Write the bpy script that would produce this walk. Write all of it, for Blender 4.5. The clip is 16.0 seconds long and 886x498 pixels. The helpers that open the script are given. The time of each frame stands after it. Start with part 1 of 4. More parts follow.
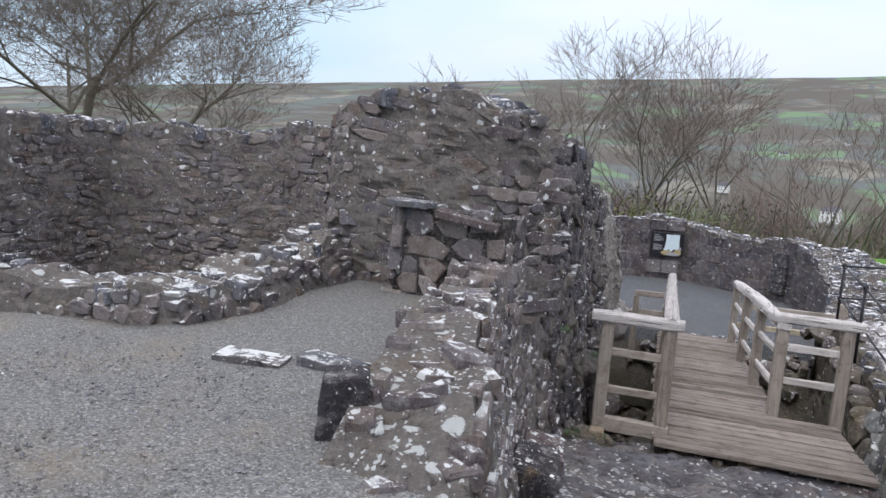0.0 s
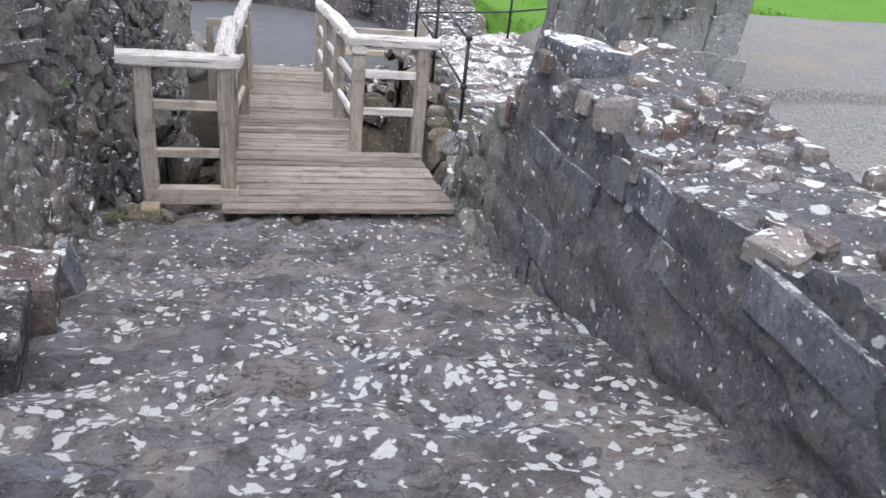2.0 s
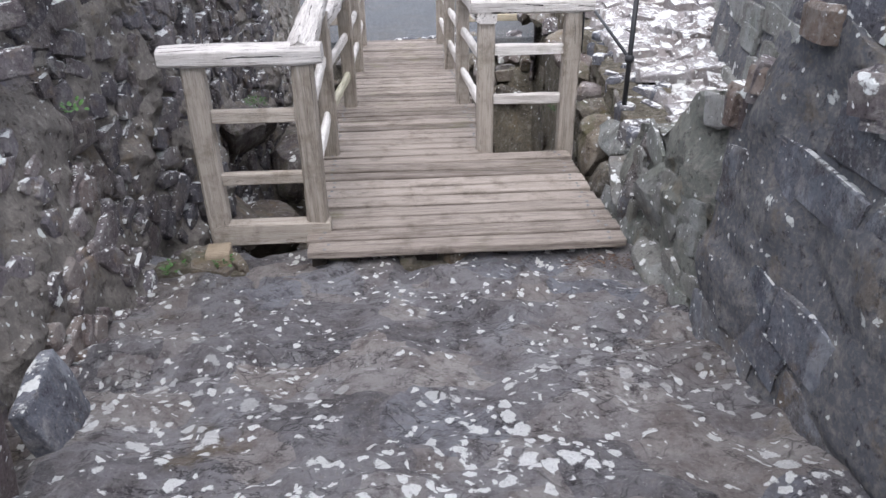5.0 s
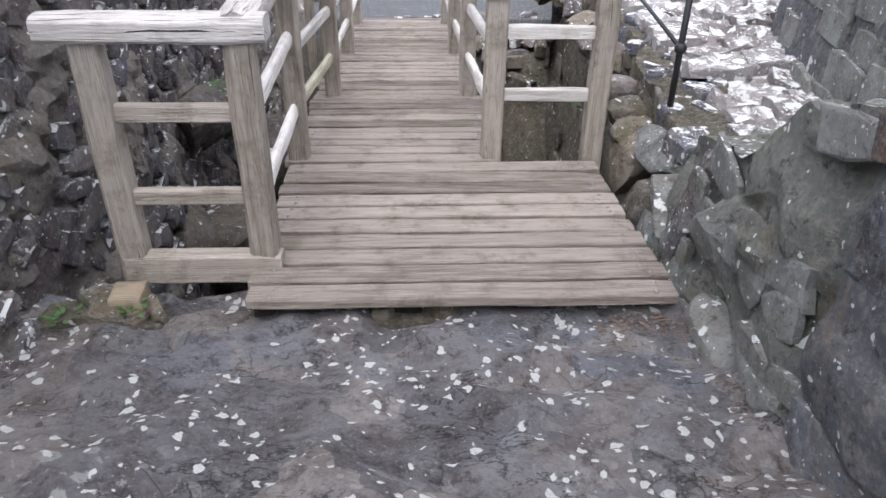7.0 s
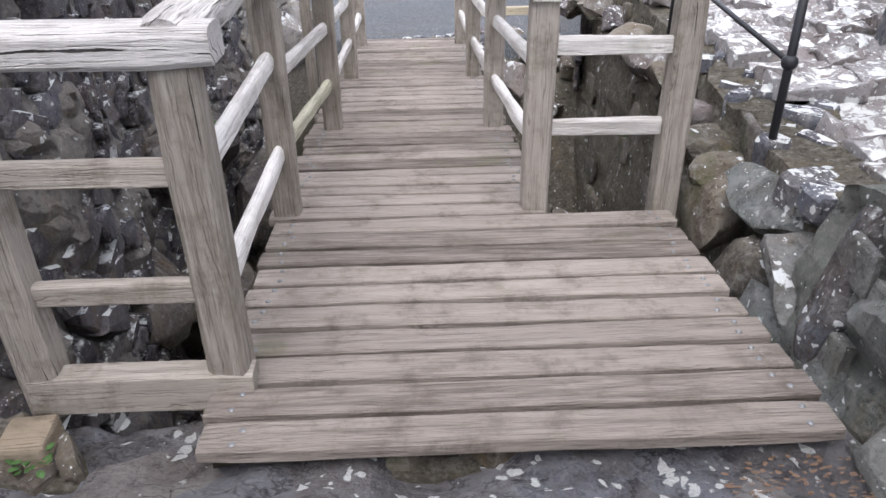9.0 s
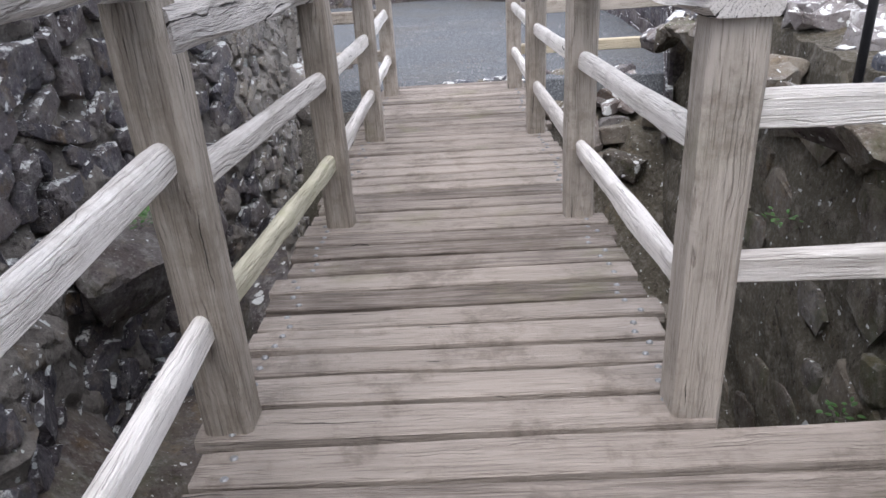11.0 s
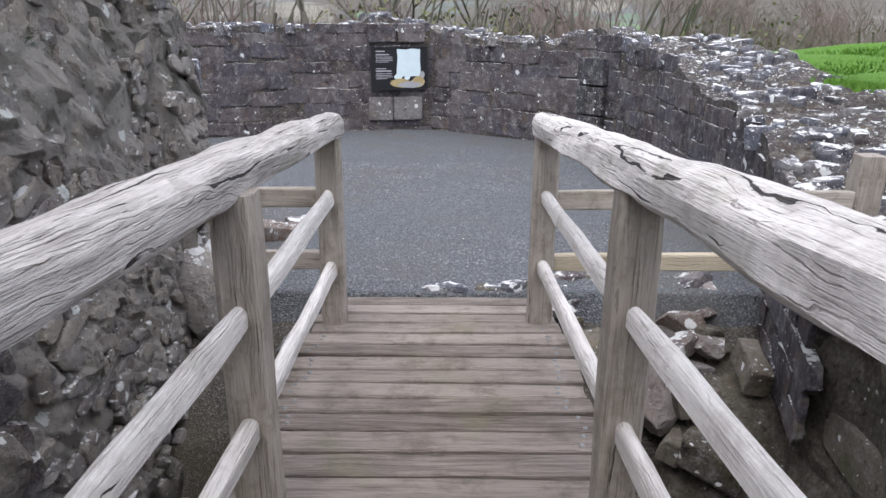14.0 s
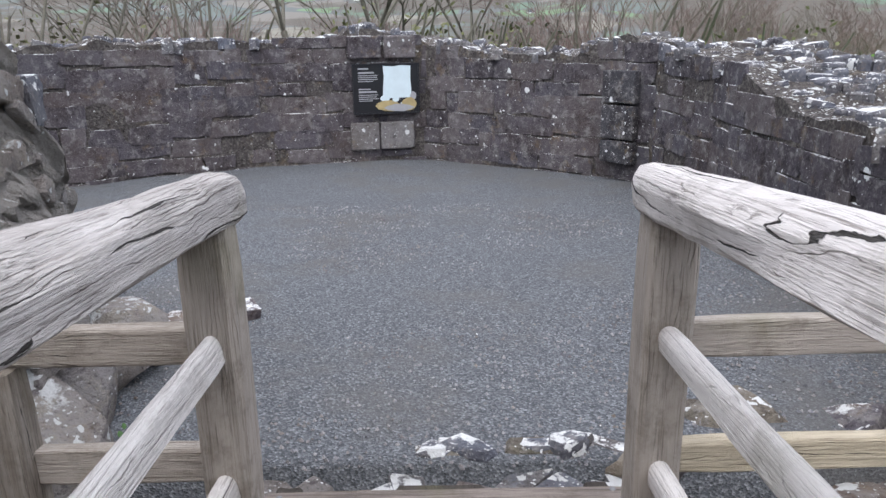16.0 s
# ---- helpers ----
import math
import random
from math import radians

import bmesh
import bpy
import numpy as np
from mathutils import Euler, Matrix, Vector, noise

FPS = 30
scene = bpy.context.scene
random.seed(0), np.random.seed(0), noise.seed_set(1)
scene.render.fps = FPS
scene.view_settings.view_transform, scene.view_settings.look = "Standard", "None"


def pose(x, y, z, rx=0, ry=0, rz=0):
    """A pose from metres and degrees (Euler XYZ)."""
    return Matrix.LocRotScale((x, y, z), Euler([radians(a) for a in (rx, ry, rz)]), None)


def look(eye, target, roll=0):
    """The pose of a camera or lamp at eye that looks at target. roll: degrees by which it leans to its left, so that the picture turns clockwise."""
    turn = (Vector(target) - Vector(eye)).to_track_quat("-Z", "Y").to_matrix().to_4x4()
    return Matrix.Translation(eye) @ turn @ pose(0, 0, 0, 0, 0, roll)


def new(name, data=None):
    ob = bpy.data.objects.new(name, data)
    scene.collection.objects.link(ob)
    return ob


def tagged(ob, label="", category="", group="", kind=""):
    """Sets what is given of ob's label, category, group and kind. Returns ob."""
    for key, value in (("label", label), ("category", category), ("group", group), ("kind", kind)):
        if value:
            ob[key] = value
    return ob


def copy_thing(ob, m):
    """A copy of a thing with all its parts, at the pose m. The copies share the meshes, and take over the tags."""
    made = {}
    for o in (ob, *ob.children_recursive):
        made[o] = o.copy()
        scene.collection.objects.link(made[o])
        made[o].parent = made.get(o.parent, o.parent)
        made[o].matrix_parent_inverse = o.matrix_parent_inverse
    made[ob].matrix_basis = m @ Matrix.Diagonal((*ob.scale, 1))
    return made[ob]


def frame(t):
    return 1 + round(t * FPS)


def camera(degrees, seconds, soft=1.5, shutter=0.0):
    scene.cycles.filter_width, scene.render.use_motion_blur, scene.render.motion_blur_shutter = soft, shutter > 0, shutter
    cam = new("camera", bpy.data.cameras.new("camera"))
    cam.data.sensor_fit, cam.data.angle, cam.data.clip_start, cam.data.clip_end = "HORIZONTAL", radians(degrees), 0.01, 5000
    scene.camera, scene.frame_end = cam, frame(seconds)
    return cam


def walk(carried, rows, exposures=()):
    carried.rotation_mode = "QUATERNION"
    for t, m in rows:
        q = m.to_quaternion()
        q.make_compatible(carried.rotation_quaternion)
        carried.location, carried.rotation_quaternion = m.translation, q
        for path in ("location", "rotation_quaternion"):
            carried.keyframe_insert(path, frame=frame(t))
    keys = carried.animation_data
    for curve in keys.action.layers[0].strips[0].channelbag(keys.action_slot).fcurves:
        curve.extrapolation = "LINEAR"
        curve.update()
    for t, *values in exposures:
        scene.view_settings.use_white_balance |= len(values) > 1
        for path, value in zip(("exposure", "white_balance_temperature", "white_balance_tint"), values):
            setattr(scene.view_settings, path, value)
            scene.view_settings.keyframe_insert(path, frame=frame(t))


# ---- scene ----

----------------

(TASK TO CARRY OUT): Strip out the pictures and quote the remaining data word for word.

(WRITTEN RESPONSE):
Write the bpy script that would produce this walk. Write all of it, for Blender 4.5. The clip is 16.0 seconds long and 886x498 pixels. The helpers that open the script are given. The time of each frame stands after it. Start with part 1 of 4. More parts follow.
0.0 s
2.0 s
5.0 s
7.0 s
9.0 s
11.0 s
14.0 s
16.0 s
# ---- helpers ----
import math
import random
from math import radians

import bmesh
import bpy
import numpy as np
from mathutils import Euler, Matrix, Vector, noise

FPS = 30
scene = bpy.context.scene
random.seed(0), np.random.seed(0), noise.seed_set(1)
scene.render.fps = FPS
scene.view_settings.view_transform, scene.view_settings.look = "Standard", "None"


def pose(x, y, z, rx=0, ry=0, rz=0):
    """A pose from metres and degrees (Euler XYZ)."""
    return Matrix.LocRotScale((x, y, z), Euler([radians(a) for a in (rx, ry, rz)]), None)


def look(eye, target, roll=0):
    """The pose of a camera or lamp at eye that looks at target. roll: degrees by which it leans to its left, so that the picture turns clockwise."""
    turn = (Vector(target) - Vector(eye)).to_track_quat("-Z", "Y").to_matrix().to_4x4()
    return Matrix.Translation(eye) @ turn @ pose(0, 0, 0, 0, 0, roll)


def new(name, data=None):
    ob = bpy.data.objects.new(name, data)
    scene.collection.objects.link(ob)
    return ob


def tagged(ob, label="", category="", group="", kind=""):
    """Sets what is given of ob's label, category, group and kind. Returns ob."""
    for key, value in (("label", label), ("category", category), ("group", group), ("kind", kind)):
        if value:
            ob[key] = value
    return ob


def copy_thing(ob, m):
    """A copy of a thing with all its parts, at the pose m. The copies share the meshes, and take over the tags."""
    made = {}
    for o in (ob, *ob.children_recursive):
        made[o] = o.copy()
        scene.collection.objects.link(made[o])
        made[o].parent = made.get(o.parent, o.parent)
        made[o].matrix_parent_inverse = o.matrix_parent_inverse
    made[ob].matrix_basis = m @ Matrix.Diagonal((*ob.scale, 1))
    return made[ob]


def frame(t):
    return 1 + round(t * FPS)


def camera(degrees, seconds, soft=1.5, shutter=0.0):
    scene.cycles.filter_width, scene.render.use_motion_blur, scene.render.motion_blur_shutter = soft, shutter > 0, shutter
    cam = new("camera", bpy.data.cameras.new("camera"))
    cam.data.sensor_fit, cam.data.angle, cam.data.clip_start, cam.data.clip_end = "HORIZONTAL", radians(degrees), 0.01, 5000
    scene.camera, scene.frame_end = cam, frame(seconds)
    return cam


def walk(carried, rows, exposures=()):
    carried.rotation_mode = "QUATERNION"
    for t, m in rows:
        q = m.to_quaternion()
        q.make_compatible(carried.rotation_quaternion)
        carried.location, carried.rotation_quaternion = m.translation, q
        for path in ("location", "rotation_quaternion"):
            carried.keyframe_insert(path, frame=frame(t))
    keys = carried.animation_data
    for curve in keys.action.layers[0].strips[0].channelbag(keys.action_slot).fcurves:
        curve.extrapolation = "LINEAR"
        curve.update()
    for t, *values in exposures:
        scene.view_settings.use_white_balance |= len(values) > 1
        for path, value in zip(("exposure", "white_balance_temperature", "white_balance_tint"), values):
            setattr(scene.view_settings, path, value)
            scene.view_settings.keyframe_insert(path, frame=frame(t))


# ---- scene ----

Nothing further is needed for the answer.